Why are the Crypto Prices Dwindling? This Analyst Answers Some of the Reasons

Mike McGlone, a senior macro analyst at Bloomberg Intelligence, explained (1) the major factor that led to a decline in the price of Bitcoin and other cryptocurrencies.

McGlone mentioned the hawkish inflation-curbing stance of the US Federal Reserve as the major issue that could impose negative pressure on riskier assets like crypto assets in his most recent review of digital assets.

The analyst pointed out that the bear market for cryptocurrencies is not even close to being done, and he recommended to buy-and-hold investors that they get insurance against their assets losing value. In addition to this, he stated that the recent price increases seen in digital assets made them more susceptible to price decreases in the future.

The Main Driving Force Behind the Price Decline is…

McGlone addressed the Federal Reserve’s insistence on rising interest rates despite the fact that this strategy has the potential to produce a recession in the economy while he was discussing the recent decline in the financial market. The McGlone report indicates that crypto assets and stocks have not yet hit their lows for the year.

This comment gives the impression that the worst is yet to come, and after the Federal Reserve executes the next basis point (bps) in its interest rate hikes, the values of cryptocurrencies may fall even farther in the other direction.

Bitcoin chart. source: investing.com (1.1)

 

The expert from Bloomberg stated that the stock market, especially crypto, is one of the most dynamic forces in the world, even though it is currently in a bear market.

This drop is also largely driven by the Federal Reserve’s decision to tighten monetary policy in the face of growing concerns about a recession. Moreover, mentioning the $25,000 level as the major support level for Bitcoin, he added that March would determine the fate of cryptocurrency prices.

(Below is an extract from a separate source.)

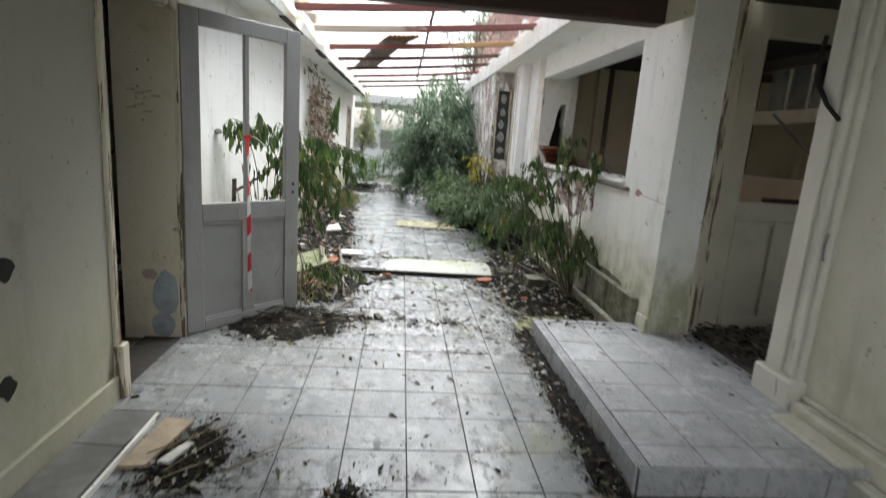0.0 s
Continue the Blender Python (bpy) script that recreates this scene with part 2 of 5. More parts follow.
GREYPANE = plain("dusty_dark_pane", (0.055, 0.055, 0.05), 0.3, 0.4, 6)
DECAL = plain("flaked_white_patch", (0.50, 0.50, 0.48), 0.7, 0.4, 20)
RED = plain("red_tape", (0.62, 0.035, 0.03), 0.35, 0.15, 15, bump=0.1)
WHITE = plain("white_tape", (0.72, 0.70, 0.70), 0.35, 0.15, 15, bump=0.1)
CLOTH = plain("grey_fluff", (0.34, 0.35, 0.31), 0.9, 0.4, 40, bump=0.8)
STEM = plain("green_brown_stem", (0.12, 0.10, 0.055), 0.7, 0.4, 20)
DEADSTEM = plain("dry_stem", (0.26, 0.20, 0.13), 0.8, 0.4, 20)
BARK = plain("grey_bark", (0.13, 0.11, 0.085), 0.85, 0.4, 10, bump=0.7)

k = Mat("mossy_concrete")
c = k.mix(k.ramp(k.noise(4, 6, 0.7), 0.38, 0.62), (0.085, 0.09, 0.045), (0.235, 0.225, 0.165))
c = k.mix(k.ramp(k.noise(15, 5, 0.7, offset=3.0), 0.52, 0.64, 0, 0.8), c, (0.07, 0.065, 0.045))
c = k.mix(k.ramp(k.noise(11, 4, 0.7, offset=7.0), 0.66, 0.70), c, (0.42, 0.41, 0.37))
up = k.node("ShaderNodeSeparateXYZ", Vector=k.t.nodes.new("ShaderNodeNewGeometry").outputs["Normal"]).outputs["Z"]
c = k.mix(k.math("MULTIPLY", k.ramp(up, 0.35, 0.8), k.ramp(k.noise(9, 6, 0.7, offset=12.0), 0.36, 0.56, 0.15, 0.9)), c, (0.36, 0.36, 0.28))
PLINTH = k.done(c, 0.85, k.noise(20, 6, 0.7), 0.8, 0.015)

k = Mat("half_bare_render")
c = k.mix(k.ramp(k.noise(4.5, 6, 0.72), 0.46, 0.54), (0.66, 0.64, 0.60), (0.33, 0.25, 0.20))
c = k.mix(k.ramp(k.noise(13, 5, 0.7, offset=3.0), 0.52, 0.66, 0, 0.8), c, (0.17, 0.12, 0.09))
HALFBARE = k.done(c, 0.85, k.noise(16, 6, 0.7), 0.6, 0.01)

k = Mat("peeling_bay_render")
c = k.mix(k.ramp(k.noise(5.5, 7, 0.72, (1, 1, 0.55)), 0.47, 0.53), (0.80, 0.79, 0.76), (0.30, 0.245, 0.21))
c = k.mix(k.ramp(k.noise(17, 5, 0.7, offset=3.0), 0.55, 0.63, 0, 0.8), c, (0.13, 0.10, 0.085))
c = k.mix(k.ramp(k.noise(2.2, 4, 0.6, offset=8.0), 0.58, 0.64, 0, 0.7), c, (0.40, 0.37, 0.34))
BAYWALL = k.done(c, 0.85, k.noise(16, 6, 0.7), 0.6, 0.01)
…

The Consumer Price Index data released in March will determine whether cryptocurrencies, including Bitcoin, can maintain their pivot levels.

The data from the CPI would be used to establish how much of an impact the recession is having on customers and how much of an impact the Fed’s recent policy changes have had on inflation.

If the Consumer Price Index (CPI) data turns out to be lower than expected, the market sentiment will brighten, while crypto and stock prices will spike.

On the other hand, if the index is high, investor confidence will plummet even further, resulting in a significant price drop throughout the stock and cryptocurrency markets.

The Bottom for Digital Assets Has Not Yet Been Reached?

According to McGlone’s analysis, it appears as though the lows that were recorded in 2022 by Bitcoin or other crypto assets may not have been their bottoms. As a result of the Fed’s extra tightening in March, there is a potential for an increased threat.

In addition, McGlone mentioned in the study that the markets appear to be discounting the lagging impacts of monetary policy, which is an excellent reason to take a defensive stance.

As McGlone pointed out, the current level of the federal interest rate is higher than it was a year ago when it was zero.

He pointed out that risk assets such as Bitcoin need to demonstrate their durability at the beginning of March due to the fact that the federal interest rate is getting closer and closer to 5%.

The fact that Bitcoin was unable to maintain its position at its crucial support line of $25,000 at the beginning of March increases the likelihood that increased interest rates will further press it down.